The extrovert ideal. If you live in the USA, you know what this is. This means speaking up in class, volunteering to be the leader, always being talkative, avoiding “awkward silence,” and generally showing people that you are outgoing. Susan Cain discusses in her book “Quiet” how “extroversion is an enormously appealing personality style, but we’ve turned it into an oppressive standard to which most of us feel we must conform.” These are all viewed as positive character traits, and are overwhelmingly more highly valued in the US over more introverted character traits like taking time to think before speaking, needing time alone to recover from highly social environments, and generally not being as vocal. This does not mean that an introvert can’t be outgoing at times, or that introverts don’t enjoy talking, it just drains more of their energy rather than energizes them as it might for some extroverts.
The author, Susan Cain, also gave a TED talk about this topic if you want the short version. The main idea is that even though a large proportion of people feel that they are introverts, there is still the cultural expectation to hid or minimize that part of yourself. A book that I read earlier last year, “Covering” by Kenji Yoshiro, talks a lot about social expectations and trying to “cover” some aspect of yourself that may be socially less desirable or acceptable in order to fit in or meet expectations. This is another example where people may feel the need to cover, to give off the impression of extroversion, in order to be normal socially.
As an introvert, I can enjoy attention, but that depends on the situation and I often feel embarrassed easily or awkward when responding to others. I can enjoy talking, but usually I don’t feel comfortable doing so unless I feel confident in what I want to say. I really enjoyed reading this book as a confirmation that my personality is not lacking just because I am more on the introverted side of the spectrum. I can be more outgoing, just usually with groups of people where I know at least some or most of the people.
There is also pressure to be more “assertive” to promote yourself and your own work, at least in the science and research world. It seems that this might not really change, but it helps to know that there are ways for introverts to handle it and hopefully maintain a balance of comfort level. In some cases, Cain describes how successful academics have “carved out restorative niches” for recovering after giving a big talk or going to a big conference.
Interestingly, many chapters of this book focus on advice that would be relevant to teachers and parents who are unsure of how to encourage and support a young introvert. The author talks about situations like what happens when an extroverted parent has an introverted child, and how can teachers create introvert-friendly environments in their classrooms and to buck the trend to idolize and reward extroverts.
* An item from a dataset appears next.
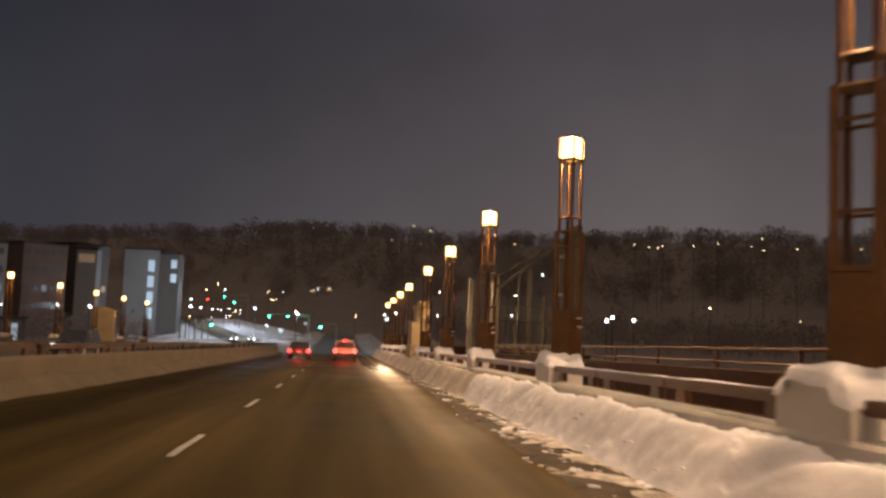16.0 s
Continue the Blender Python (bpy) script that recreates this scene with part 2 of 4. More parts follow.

This book has helped me greatly with coming to terms with a personal matter, a breakup that happened a few years ago. He realized he did not love me for who I was and was wishing me to be something that I am not: more extroverted. He could not understand why I didn’t feel the need to talk all the time when alone together, was disappointed by my lack of outgoingness at medium-ish size parties of people whom I knew none, and didn’t really get that I needed time to unwind and, more importantly, recover after a day at work. I may have also become more reclusive as the weather was getting colder (perhaps SAD related?), but for whatever reasons, it did not work out and I did not figure out until reading this book that it wasn’t because I wasn’t good enough in some way, but just that we were incompatible on this introvert-extrovert spectrum. It is ok and perfectly acceptable to be my introverted self, and someone will love me for it. In the end, no amount of trying to be more extroverted would have helped that relationship, and I should not have to.
I think there are some mixed reviews of this book, but I think it is a very well written book that every self-proclaimed introvert should read. Extroverts could use to read it too to better understand the perspective of the other side.